What is needed: Repeat the material verbatim. Images are excluded from the copy.

'''

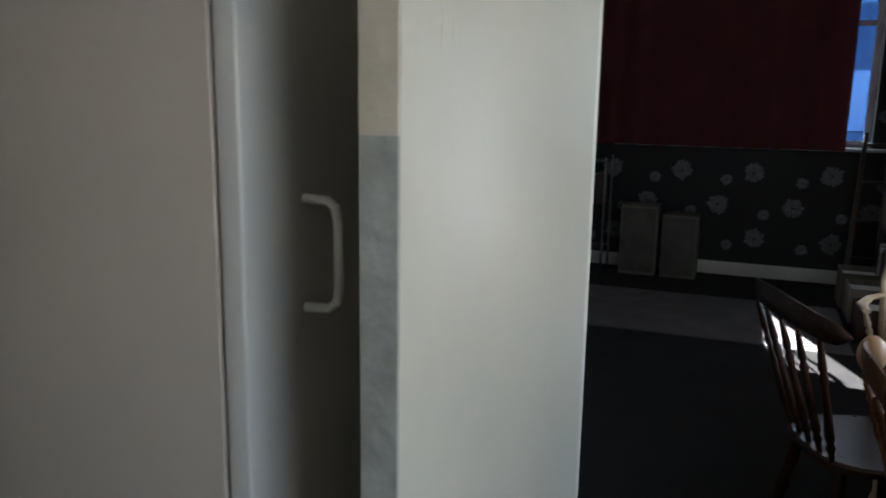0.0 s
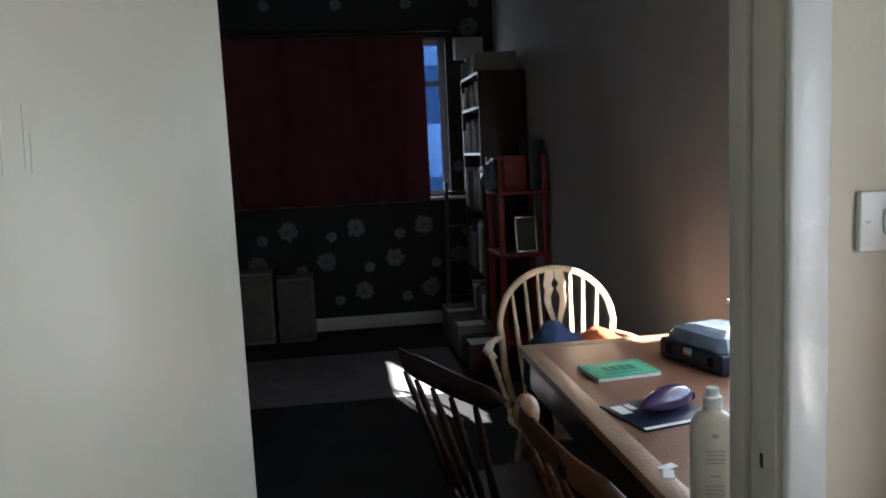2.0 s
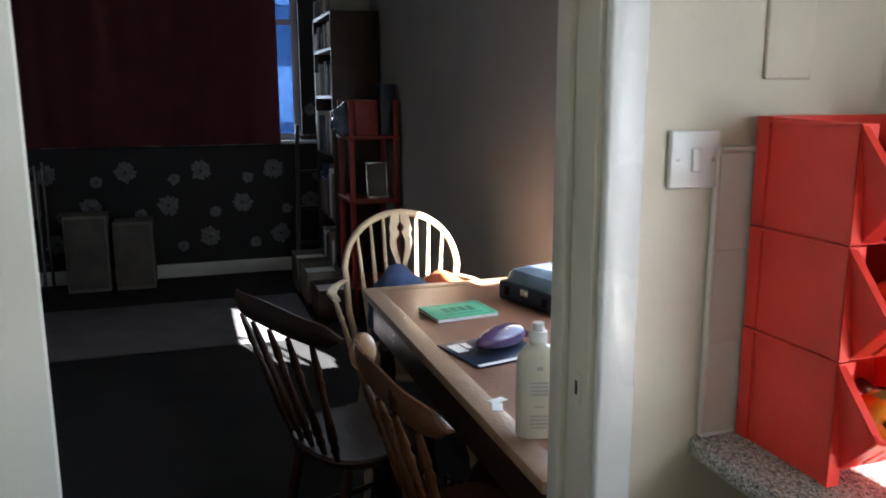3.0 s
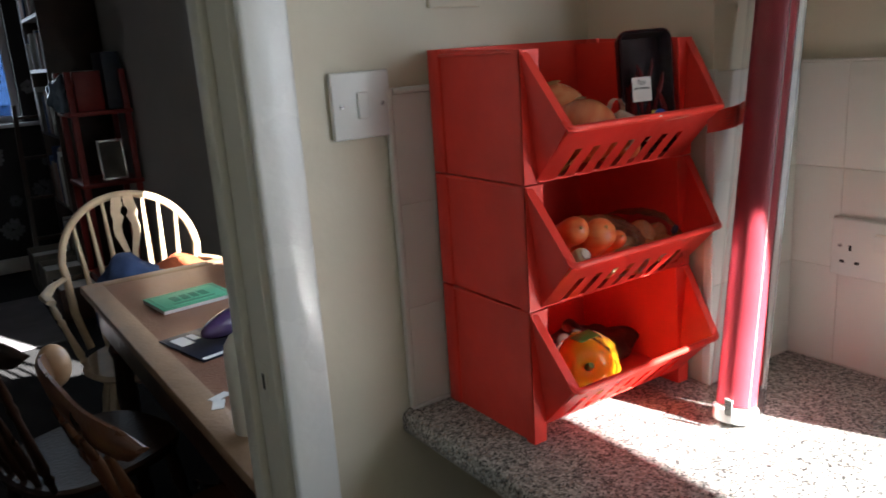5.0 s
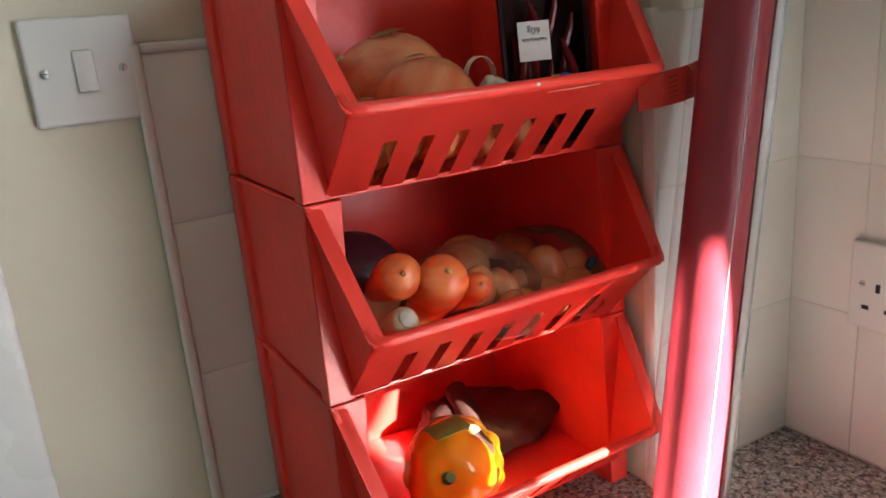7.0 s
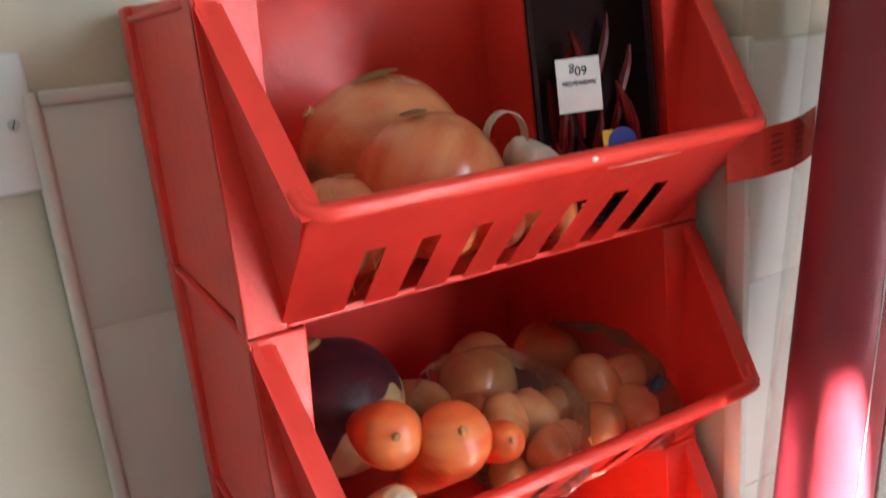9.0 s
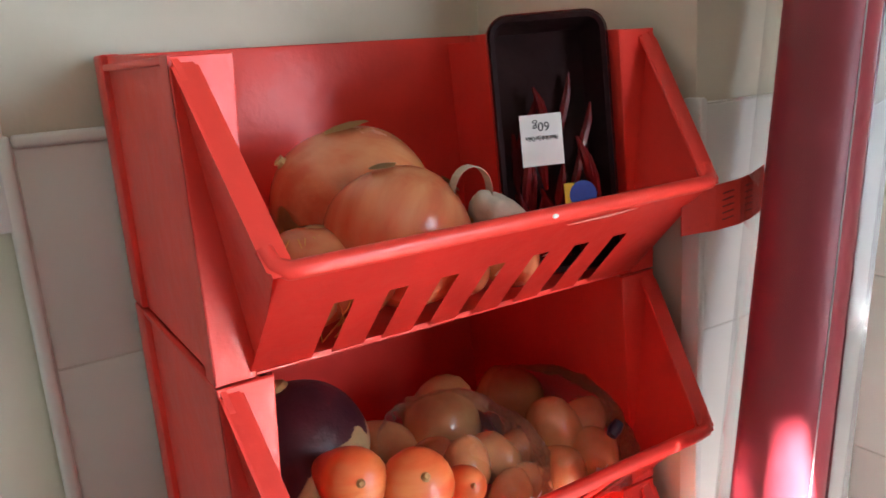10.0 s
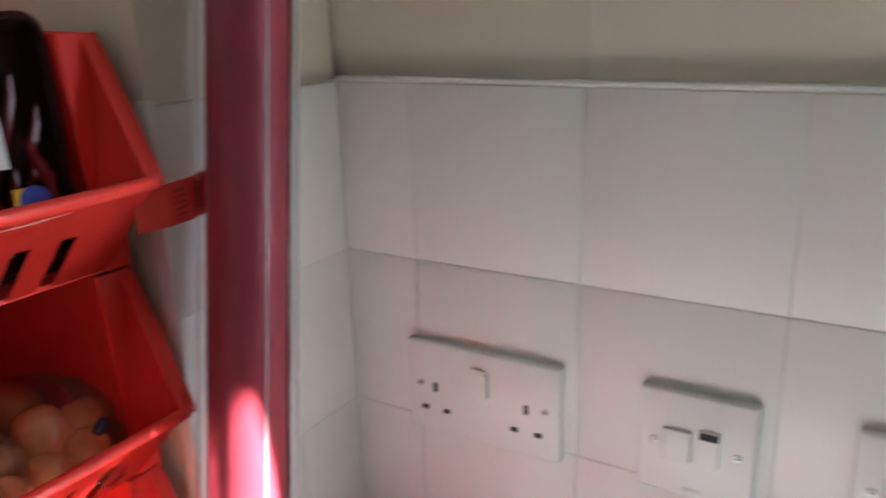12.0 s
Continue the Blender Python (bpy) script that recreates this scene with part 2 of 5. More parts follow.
def granite(name):
    """Speckled grey laminate worktop."""
    m = material(name, (0.26, 0.25, 0.24), 0.3, 0.15, 30, 420, 0.004)
    n, l = m.node_tree.nodes, m.node_tree.links
    b = n["Principled BSDF"]
    tc = n.new("ShaderNodeTexCoord")
    bend = n.new("ShaderNodeTexNoise")
    bend.inputs["Scale"].default_value, bend.inputs["Detail"].default_value = 420, 2
    push = n.new("ShaderNodeVectorMath")
    push.operation = "MULTIPLY_ADD"
    push.inputs[1].default_value = (0.006, 0.006, 0.006)
    l.new(tc.outputs["Object"], bend.inputs["Vector"])
    l.new(bend.outputs["Color"], push.inputs[0])
    l.new(tc.outputs["Object"], push.inputs[2])
    cells = n.new("ShaderNodeTexVoronoi")
    cells.inputs["Scale"].default_value = 330
    l.new(push.outputs["Vector"], cells.inputs["Vector"])
    one = n.new("ShaderNodeSeparateColor")
    l.new(cells.outputs["Color"], one.inputs["Color"])
    r = n.new("ShaderNodeValToRGB")
    r.color_ramp.interpolation = "CONSTANT"
    e = r.color_ramp.elements
    e[0].position, e[0].color = 0.0, (0.060, 0.058, 0.056, 1)
    e[1].position, e[1].color = 0.20, (0.19, 0.185, 0.175, 1)
    for p, c in ((0.38, (0.34, 0.33, 0.31, 1)), (0.60, (0.46, 0.44, 0.42, 1)), (0.76, (0.60, 0.58, 0.55, 1)), (0.90, (0.34, 0.28, 0.24, 1))):
        k = e.new(p)
        k.color = c
    l.new(one.outputs["Red"], r.inputs["Fac"])
    l.new(r.outputs["Color"], b.inputs["Base Color"])
    return m


WORKTOP = granite("speckled_worktop")


def let_light_through(m, share, tint):
    """Thin cloth: part of the light behind it shines through."""
    n, l = m.node_tree.nodes, m.node_tree.links
    tl, mix = n.new("ShaderNodeBsdfTranslucent"), n.new("ShaderNodeMixShader")
    tl.inputs["Color"].default_value = (*tint, 1)
    mix.inputs["Fac"].default_value = share
    l.new(n["Principled BSDF"].outputs["BSDF"], mix.inputs[1])
    l.new(tl.outputs["BSDF"], mix.inputs[2])
    l.new(mix.outputs["Shader"], n["Material Output"].inputs["Surface"])


let_light_through(CURTAIN, 0.03, (0.20, 0.030, 0.050))


# ---- builders ----
def mesh_of(bm, name, mat, smooth=True, angle=35):
    me = bpy.data.meshes.new(name)
    bmesh.ops.recalc_face_normals(bm, faces=bm.faces)
    for f in bm.faces:
        f.smooth = smooth
    for e in bm.edges:
        if len(e.link_faces) == 2 and e.calc_face_angle(0) > math.radians(angle):
            e.smooth = False
    bm.to_mesh(me)
    bm.free()
    for m in mat if isinstance(mat, (list, tuple)) else [mat]:
        me.materials.append(m)
    return me


def part(name, bm, mat, parent=None, label=""):
    """One mesh object, under a thing or a part."""
    ob = new(name, mesh_of(bm, name, mat))
    if parent:
        ob.parent = parent
    return tagged(ob, label)


def thing(name, label, category, group="", place=None, kind=""):
    ob = new(name)
    ob.empty_display_size = 0.05
    if place is not None:
        ob.matrix_basis = place
    return tagged(ob, label, category, group, kind)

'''

Answer to the exercise:
0.0 s
2.0 s
3.0 s
5.0 s
7.0 s
9.0 s
10.0 s
12.0 s
Continue the Blender Python (bpy) script that recreates this scene with part 2 of 5. More parts follow.
def granite(name):
    """Speckled grey laminate worktop."""
    m = material(name, (0.26, 0.25, 0.24), 0.3, 0.15, 30, 420, 0.004)
    n, l = m.node_tree.nodes, m.node_tree.links
    b = n["Principled BSDF"]
    tc = n.new("ShaderNodeTexCoord")
    bend = n.new("ShaderNodeTexNoise")
    bend.inputs["Scale"].default_value, bend.inputs["Detail"].default_value = 420, 2
    push = n.new("ShaderNodeVectorMath")
    push.operation = "MULTIPLY_ADD"
    push.inputs[1].default_value = (0.006, 0.006, 0.006)
    l.new(tc.outputs["Object"], bend.inputs["Vector"])
    l.new(bend.outputs["Color"], push.inputs[0])
    l.new(tc.outputs["Object"], push.inputs[2])
    cells = n.new("ShaderNodeTexVoronoi")
    cells.inputs["Scale"].default_value = 330
    l.new(push.outputs["Vector"], cells.inputs["Vector"])
    one = n.new("ShaderNodeSeparateColor")
    l.new(cells.outputs["Color"], one.inputs["Color"])
    r = n.new("ShaderNodeValToRGB")
    r.color_ramp.interpolation = "CONSTANT"
    e = r.color_ramp.elements
    e[0].position, e[0].color = 0.0, (0.060, 0.058, 0.056, 1)
    e[1].position, e[1].color = 0.20, (0.19, 0.185, 0.175, 1)
    for p, c in ((0.38, (0.34, 0.33, 0.31, 1)), (0.60, (0.46, 0.44, 0.42, 1)), (0.76, (0.60, 0.58, 0.55, 1)), (0.90, (0.34, 0.28, 0.24, 1))):
        k = e.new(p)
        k.color = c
    l.new(one.outputs["Red"], r.inputs["Fac"])
    l.new(r.outputs["Color"], b.inputs["Base Color"])
    return m


WORKTOP = granite("speckled_worktop")


def let_light_through(m, share, tint):
    """Thin cloth: part of the light behind it shines through."""
    n, l = m.node_tree.nodes, m.node_tree.links
    tl, mix = n.new("ShaderNodeBsdfTranslucent"), n.new("ShaderNodeMixShader")
    tl.inputs["Color"].default_value = (*tint, 1)
    mix.inputs["Fac"].default_value = share
    l.new(n["Principled BSDF"].outputs["BSDF"], mix.inputs[1])
    l.new(tl.outputs["BSDF"], mix.inputs[2])
    l.new(mix.outputs["Shader"], n["Material Output"].inputs["Surface"])


let_light_through(CURTAIN, 0.03, (0.20, 0.030, 0.050))


# ---- builders ----
def mesh_of(bm, name, mat, smooth=True, angle=35):
    me = bpy.data.meshes.new(name)
    bmesh.ops.recalc_face_normals(bm, faces=bm.faces)
    for f in bm.faces:
        f.smooth = smooth
    for e in bm.edges:
        if len(e.link_faces) == 2 and e.calc_face_angle(0) > math.radians(angle):
            e.smooth = False
    bm.to_mesh(me)
    bm.free()
    for m in mat if isinstance(mat, (list, tuple)) else [mat]:
        me.materials.append(m)
    return me


def part(name, bm, mat, parent=None, label=""):
    """One mesh object, under a thing or a part."""
    ob = new(name, mesh_of(bm, name, mat))
    if parent:
        ob.parent = parent
    return tagged(ob, label)


def thing(name, label, category, group="", place=None, kind=""):
    ob = new(name)
    ob.empty_display_size = 0.05
    if place is not None:
        ob.matrix_basis = place
    return tagged(ob, label, category, group, kind)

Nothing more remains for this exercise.